Attention, stupid people: You're invited to a football game Sept. 18 at Dick's Sporting Goods Park.
You'll love it. The players are all women, and they're nearly naked.
Seriously. Can you dig it? Women, panties and full-contact football.
Hut, hut, hut.
So high-five your buddy and fire up the Camero and get on out here. It's $15 a ticket, and the guy who invented it expects the debut game to sell out. (Which would produce about $270,000 in gross revenue before food and beverage. Hubba hubba.)
Oh, and the team is called the Denver Dream. Get it? Like, wow, I had a dream there was a football game, but instead of the players being supremely skilled athletes who have religiously perfected blocking techniques since they were 9 years old, they're women wearing bras and tight little panties and it's OK if they occasionally drop a gimme screen pass because, umm, they're wearing bras and panties. And there was beer, too, in the dream! And video games outside! And gosh!
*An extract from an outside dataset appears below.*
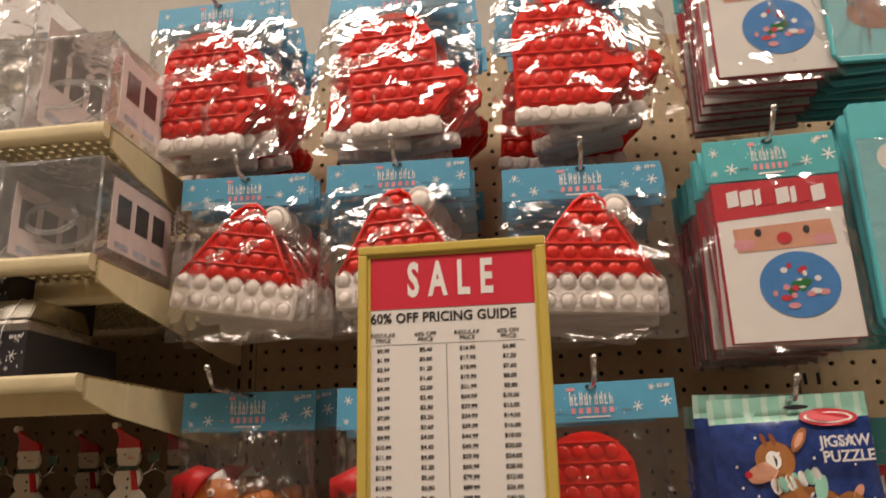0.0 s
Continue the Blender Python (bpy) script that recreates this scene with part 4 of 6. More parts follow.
part("base", box(-0.035, 0.035, 0, 0.08, 0, 0.06, 0.003), BRONZE, copper)
bm = bmesh.new()
for k, grow in enumerate((1.0, 0.9)):
    y = 0.030 - 0.0015 * k
    prism(disc(0, 0.128, 0.026 * grow, 0.024 * grow, 22), y, 0.034, bm, 1 - k)
    prism([(px * grow, 0.085 + (pz - 0.085) * grow) for px, pz in ((-0.026, 0.058), (-0.008, 0.058), (0.0, 0.068), (0.008, 0.058), (0.026, 0.058), (0.022, 0.080), (0.036, 0.090), (0.034, 0.104),
          (0.016, 0.106), (-0.016, 0.106), (-0.034, 0.104), (-0.036, 0.090), (-0.022, 0.080))], y - 0.0002, 0.0338, bm, 1 - k)
for ex in (-0.009, 0.009):
    prism(disc(ex, 0.132, 0.003, 0.0035, 10), 0.0275, 0.029, bm, 2)
part("gingerbread_plate", bm, [BROWN, CREAMR, TOPHAT], copper, "brown enamelled gingerbread figure with pale outline")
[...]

The Denver Dream is one of 10 franchise enlisted for the nascent (I swear I am not making this up) Lingerie Football League, an offshoot of a cable TV pay-per-view stunt televised as an entertainment alternative coinciding with halftime of the NFL's Super Bowl. Inexplicably, somebody at Kroenke Sports Enterprises, which built Dick's Sporting Goods with dozens of youth soccer fields, decided a decent revenue guarantee and the chance to ring up some beer commissions was worth the minor discomfort of knowing that a thinly veiled peep show would be the main attraction in KSE's lovely stadium for a couple of nights this fall.
But there's a bright side. Rarely have we had a chance, as a metropolitan-area populace, to demonstrate our stupidity on a large scale at a single moment in time. I don't think we should blow it.
Forget morality. Organizing a group of near-naked amateurs to run through a short list of plays on a football field is not a bad idea just because it objectifies women. As a society, we've already established a solid and profitable record there. Young girls have been taking off their clothes and getting paid for it for a long time.
I'm thinking much more practically here. I'm looking out for your best interests as you carefully consider how to spend your entertainment dollar. And the truth is, if you want to watch women strip down to it, there are plenty of venues around town that will satisfy. At least you'll be watching practiced professionals who know their way around a vertical pole.
The football part? You'll see far better game demonstrated by youth teams in Jeffco.
That's what makes you a sap if you go. If it's skin you're after, your $15 would be better applied in the form of $1 bills quickly engulfed by garter straps. You'll have closer seats, it never rains, and you won't have to endure a potentially buzz-killing moment should a nubile running back writhe in pain on a snowy field because she just tore up her ACL. (And poof! went the fantasy.) On the other hand, if you're there for the football (yeah, right), you're going to be disappointed after a couple of plays and a punt.
The LFL, smartly, has tucked its brand persona into a tranche populated by wiseacre sports commentators and testosterone. It's all babes, smooth-talkers and celebrities, and the hope is you'll be willing to suspend neural activity long enough to buy into the wink silliness of it all. Lingerie! Girls! Linebacker blitzes!
Ah, but one man's idea of fun is another man's path to easy money. The LFL isn't saying how much it will pay its players, but I'm pretty sure there's no forceful labor union organized behind the scenes to represent the "talent." (Although that's not a bad idea, girls.) If the LFL succeeds, it might just be the most profitable sports league in the country: Low labor costs, relatively high ticket prices, good beer money. And plenty of fans stupid enough to pay for it.